> They're serving files to every IP address (no matter what machine is attached to it) that is capable of opening a socket and sending GET.

Legally in the US a “public” web server can have any set of usage restrictions it feels like even without a login screen. Private property doesn’t automatically give permission to do anything even if there happens to be a driveway from the public road into the middle of it.

The law cars about authorized access not the specific technical implementation of access. Which has caused serious legal trouble for many people when they make seemingly reasonable assumptions that say access to someURL/A12.jpg also gives them permission to someURL/A13.jpg etc.

...but the matter of "what the law cares about" is not really the point of contention here - what matters here is what happens in the real world.

In the real world, these requests are being made, and servers are generating responses.

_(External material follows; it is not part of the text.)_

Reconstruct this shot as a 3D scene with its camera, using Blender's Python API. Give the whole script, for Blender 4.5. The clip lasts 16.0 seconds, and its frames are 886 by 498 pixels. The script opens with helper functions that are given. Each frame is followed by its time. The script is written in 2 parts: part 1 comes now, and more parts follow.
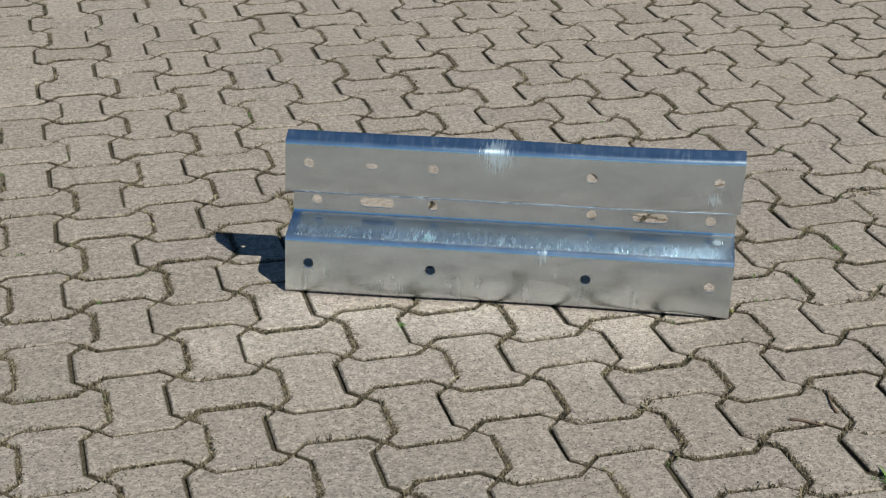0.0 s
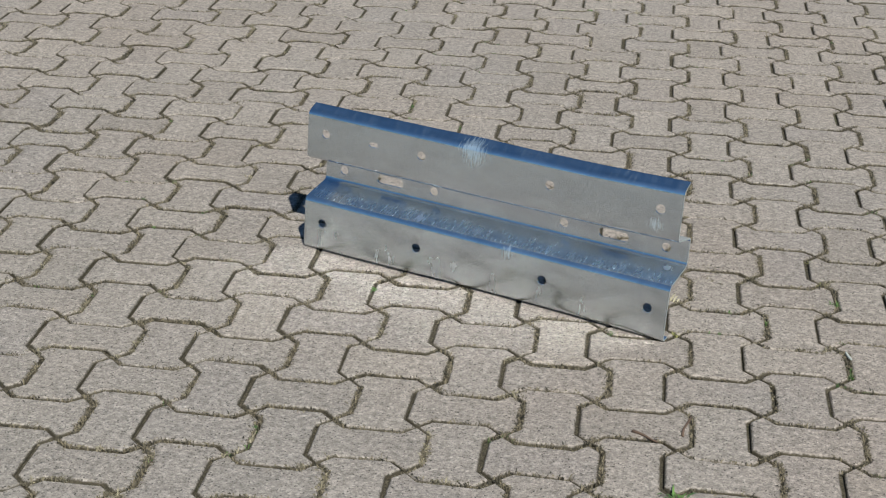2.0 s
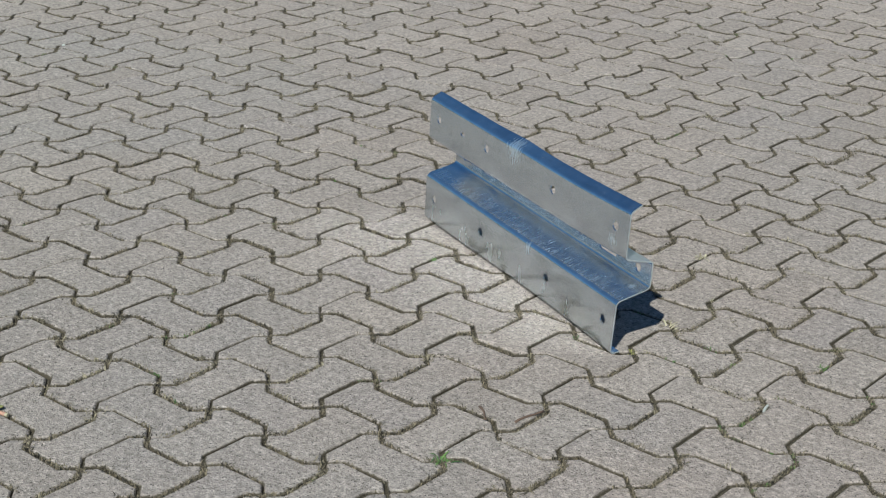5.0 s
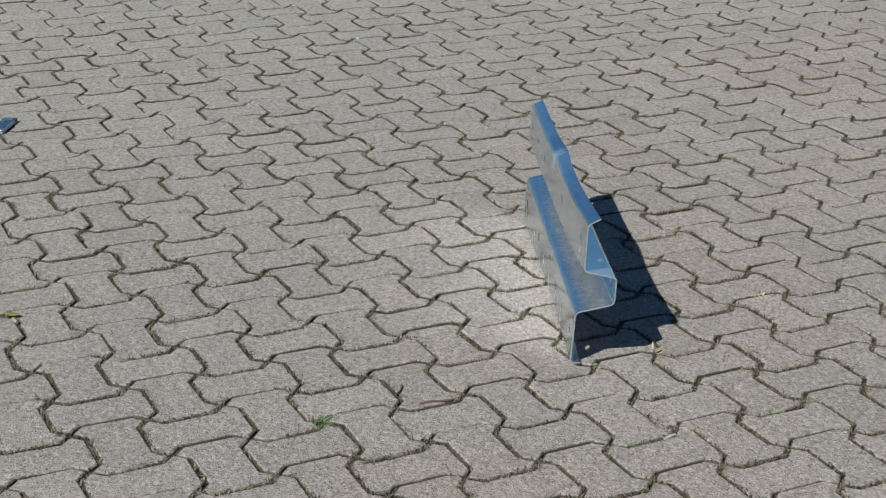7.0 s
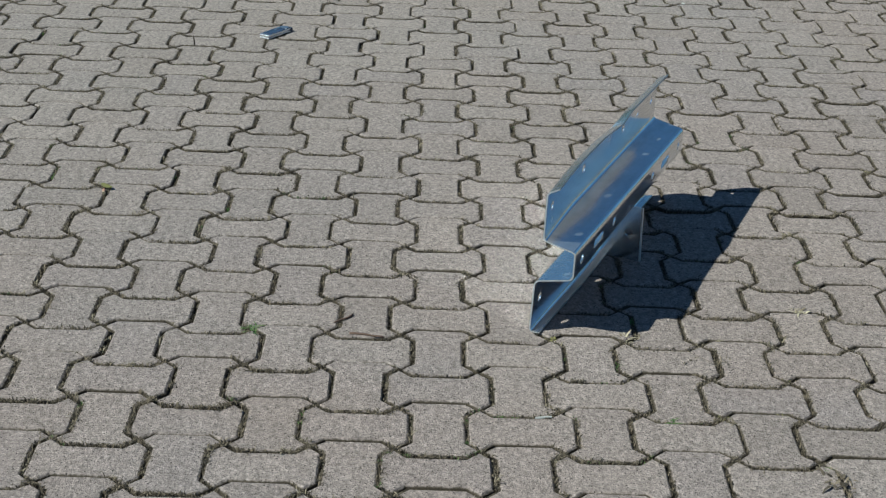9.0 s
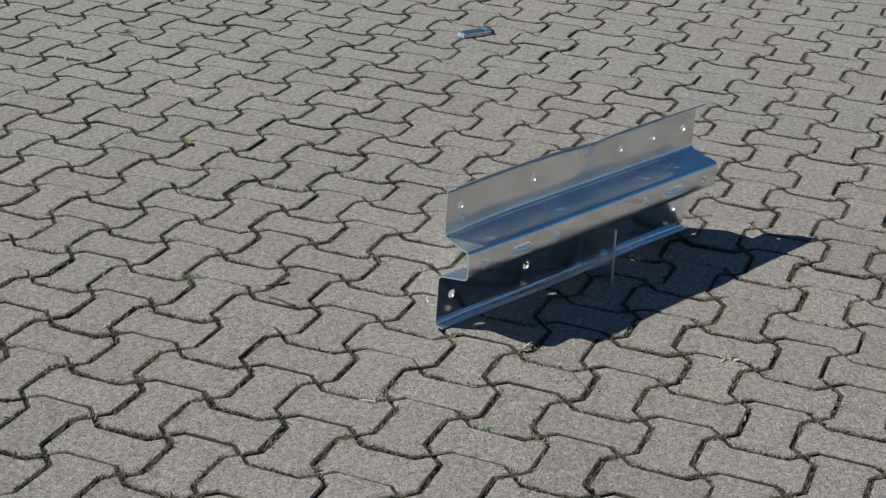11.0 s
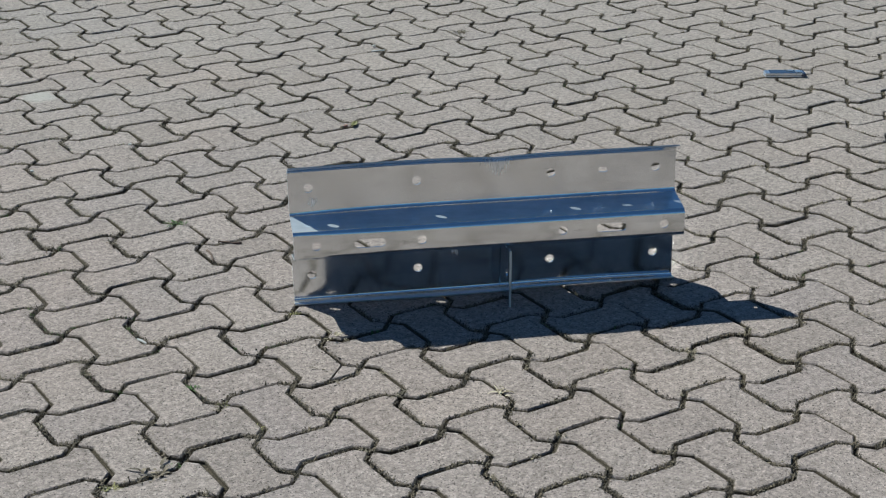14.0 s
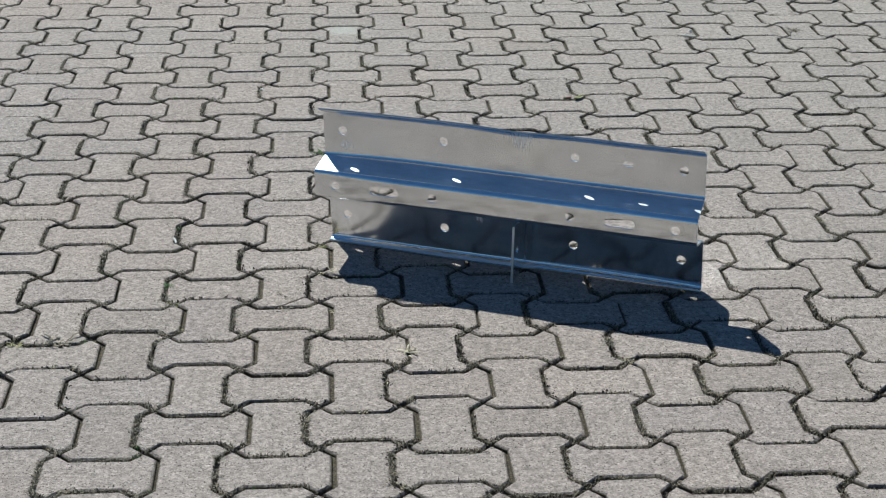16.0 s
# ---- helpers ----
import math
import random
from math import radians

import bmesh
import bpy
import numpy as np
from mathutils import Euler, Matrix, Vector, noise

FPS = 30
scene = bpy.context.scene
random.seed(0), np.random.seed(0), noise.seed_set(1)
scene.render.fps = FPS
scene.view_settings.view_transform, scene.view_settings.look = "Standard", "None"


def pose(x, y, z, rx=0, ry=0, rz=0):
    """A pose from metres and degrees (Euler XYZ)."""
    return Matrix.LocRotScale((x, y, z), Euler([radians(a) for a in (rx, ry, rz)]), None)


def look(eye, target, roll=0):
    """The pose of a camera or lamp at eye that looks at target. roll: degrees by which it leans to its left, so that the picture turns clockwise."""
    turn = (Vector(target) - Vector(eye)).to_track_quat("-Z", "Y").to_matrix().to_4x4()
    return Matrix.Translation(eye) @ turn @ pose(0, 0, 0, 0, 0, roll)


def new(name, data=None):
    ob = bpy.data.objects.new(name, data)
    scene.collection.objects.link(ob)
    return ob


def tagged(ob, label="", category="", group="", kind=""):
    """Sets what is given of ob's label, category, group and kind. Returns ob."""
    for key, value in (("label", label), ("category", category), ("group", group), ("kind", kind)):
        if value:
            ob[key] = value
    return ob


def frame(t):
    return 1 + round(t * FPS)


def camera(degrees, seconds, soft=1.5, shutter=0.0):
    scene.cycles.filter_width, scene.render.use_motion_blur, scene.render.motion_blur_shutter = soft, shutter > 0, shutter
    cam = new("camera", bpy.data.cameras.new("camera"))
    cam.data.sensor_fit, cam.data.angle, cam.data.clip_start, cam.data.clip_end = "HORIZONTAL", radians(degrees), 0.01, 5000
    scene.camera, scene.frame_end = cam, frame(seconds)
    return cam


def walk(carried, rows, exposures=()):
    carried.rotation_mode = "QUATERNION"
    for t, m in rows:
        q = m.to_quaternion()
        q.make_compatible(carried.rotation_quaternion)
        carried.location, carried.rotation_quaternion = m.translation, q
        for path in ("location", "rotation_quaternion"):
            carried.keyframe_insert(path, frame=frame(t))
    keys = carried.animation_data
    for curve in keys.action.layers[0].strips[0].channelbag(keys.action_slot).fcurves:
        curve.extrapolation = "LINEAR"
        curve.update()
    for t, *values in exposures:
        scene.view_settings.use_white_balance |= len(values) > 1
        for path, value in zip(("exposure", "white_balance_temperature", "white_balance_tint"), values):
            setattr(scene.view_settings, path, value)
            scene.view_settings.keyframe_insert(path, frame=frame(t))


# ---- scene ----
cam = camera(30.45, 16.0, soft=1.15)
PATH = [
    (0, (-0.5020, -2.3660, 1.3980), (-0.0280, -0.6140, 0.5570), 0.48),
    (0.2, (-0.3933, -2.4113, 1.3994), (-0.0065, -0.6528, 0.5672), -0.27),
    (0.5, (-0.2220, -2.5100, 1.4130), (0.0570, -0.7140, 0.5790), 0.81),
    (0.8, (-0.0543, -2.5783, 1.4127), (0.1183, -0.7579, 0.5727), 1.48),
    (1, (0.0560, -2.5910, 1.4060), (0.1830, -0.7770, 0.5740), 1.89),
    (1.2, (0.1699, -2.6027, 1.4018), (0.2504, -0.7951, 0.5826), 1.77),
    (1.5, (0.3340, -2.6380, 1.4130), (0.3240, -0.8050, 0.6120), 1.19),
    (1.8, (0.5158, -2.7101, 1.4127), (0.3786, -0.8872, 0.6186), 0.80),
    (2, (0.6370, -2.7590, 1.4190), (0.4130, -0.9390, 0.6210), 1.80),
    (2.2, (0.7543, -2.7823, 1.4218), (0.4442, -0.9707, 0.6232), 2.15),
    (2.5, (0.9070, -2.7770, 1.4190), (0.4630, -0.9910, 0.6370), 2.38),
    (2.8, (1.0686, -2.7742, 1.4304), (0.5192, -1.0041, 0.6585), 2.33),
    (3, (1.1840, -2.7710, 1.4300), (0.5620, -1.0320, 0.6630), 1.98),
    (3.2, (1.3219, -2.7765, 1.4281), (0.6170, -1.0774, 0.6632), 1.97),
    (3.5, (1.5230, -2.7720, 1.4390), (0.6790, -1.1290, 0.6700), 2.00),
    (3.8, (1.6954, -2.7295, 1.4347), (0.7737, -1.1195, 0.6677), 2.04),
    (4, (1.8020, -2.6850, 1.4250), (0.8350, -1.1080, 0.6640), 2.14),
    (4.2, (1.9180, -2.6390, 1.4310), (0.9090, -1.0890, 0.6690), 2.06),
    (6.3, (3.0670, -1.8680, 1.4520), (1.5620, -0.7730, 0.7200), 0.63),
    (6.5, (3.1620, -1.7670, 1.4520), (1.6110, -0.7380, 0.7220), 0.64),
    (6.8, (3.2659, -1.5949, 1.4325), (1.6473, -0.6932, 0.7092), 0.99),
    (7, (3.3230, -1.4820, 1.4400), (1.6550, -0.6530, 0.7110), 0.93),
    (7.2, (3.3789, -1.3598, 1.4452), (1.6787, -0.6037, 0.7119), 0.81),
    (7.5, (3.4810, -1.1500, 1.4460), (1.7390, -0.5130, 0.6990), 1.48),
    (7.8, (3.5473, -0.9494, 1.4499), (1.7675, -0.4190, 0.6823), 1.81),
    (8, (3.5710, -0.8190, 1.4390), (1.7810, -0.3650, 0.6700), 1.88),
    (8.2, (3.5873, -0.6874, 1.4321), (1.7905, -0.3218, 0.6634), 1.95),
    (8.5, (3.6170, -0.4960, 1.4440), (1.7900, -0.2590, 0.6650), 1.97),
    (8.8, (3.6619, -0.2678, 1.4435), (1.8242, -0.1763, 0.6622), 2.22),
    (9, (3.6830, -0.1250, 1.4510), (1.8460, -0.0930, 0.6610), 2.46),
    (9.2, (3.6840, 0.0080, 1.4510), (1.8470, -0.0140, 0.6620), 2.22),
    (11.3, (3.4700, 1.3820, 1.4680), (1.7920, 0.6390, 0.6750), 3.00),
    (11.5, (3.4140, 1.5190, 1.4600), (1.7630, 0.7180, 0.6650), 2.68),
    (11.8, (3.2979, 1.7015, 1.4606), (1.6794, 0.8098, 0.6683), 2.11),
    (12, (3.2020, 1.8140, 1.4520), (1.6330, 0.8520, 0.6700), 1.72),
    (12.2, (3.1055, 1.9277, 1.4570), (1.6009, 0.8884, 0.6768), 1.53),
    (12.5, (2.9700, 2.1090, 1.4670), (1.5400, 0.9510, 0.6840), 1.44),
    (12.8, (2.8253, 2.3259, 1.4582), (1.4496, 1.1084, 0.6780), 2.12),
    (13, (2.7220, 2.4470, 1.4580), (1.3770, 1.1860, 0.6820), 1.95),
    (13.2, (2.6215, 2.5614, 1.4562), (1.3229, 1.2489, 0.6827), 1.44),
    (13.5, (2.4530, 2.7100, 1.4540), (1.2510, 1.3060, 0.6880), 0.49),
    (13.8, (2.2839, 2.8632, 1.4614), (1.2009, 1.3644, 0.7009), -0.36),
    (14, (2.1710, 2.9780, 1.4570), (1.1780, 1.4210, 0.6890), 0.20),
    (14.2, (2.0522, 3.0803, 1.4617), (1.1652, 1.4653, 0.6769), 0.49),
    (14.5, (1.8570, 3.1790, 1.4440), (1.0960, 1.5040, 0.6590), 0.66),
    (14.8, (1.6399, 3.2573, 1.4373), (0.9850, 1.5479, 0.6590), 0.46),
    (15, (1.4930, 3.3070, 1.4490), (0.9160, 1.5590, 0.6690), -0.13),
    (15.2, (1.3394, 3.3746, 1.4498), (0.8692, 1.5959, 0.6734), -0.86),
    (15.5, (1.1030, 3.4780, 1.4550), (0.7780, 1.6710, 0.6620), 0.19),
    (15.8, (0.8747, 3.5194, 1.4516), (0.6627, 1.6949, 0.6581), 0.68),
    (16, (0.7190, 3.5320, 1.4480), (0.5850, 1.7010, 0.6560), 0.72),
]
EXPOSURES = [(0, 0.55, 6540, -6), (2.0, 0.61, 6200, -5), (4.0, 0.60, 5920, -6), (6.5, 0.50, 5920, -6), (9.0, 0.39, 5920, -6), (11.5, 0.30, 5920, -5), (13.0, 0.36, 5920, -4), (14.2, 0.62, 5920, -4), (16, 0.72, 5920, -4)]
walk(cam, [(t, look(eye, target, roll)) for t, eye, target, roll in PATH], EXPOSURES)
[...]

So the way to change that is to change the logic of the servers.

> In the real world, these requests are being made, and servers are generating responses.

Except that’s not the end of the story.

If you’re running a scraper and risking serious legal consequences when you piss off someone running a server enough, then it suddenly matters a great deal independent of what was going on up to that point. Having already made these requests you’ve just lost control of the situation.

That’s the real world we’re all living in, you can hope the guy running a server is going to play ball but that’s simply not under your control. Which is the real reason large established companies care about robots.txt etc.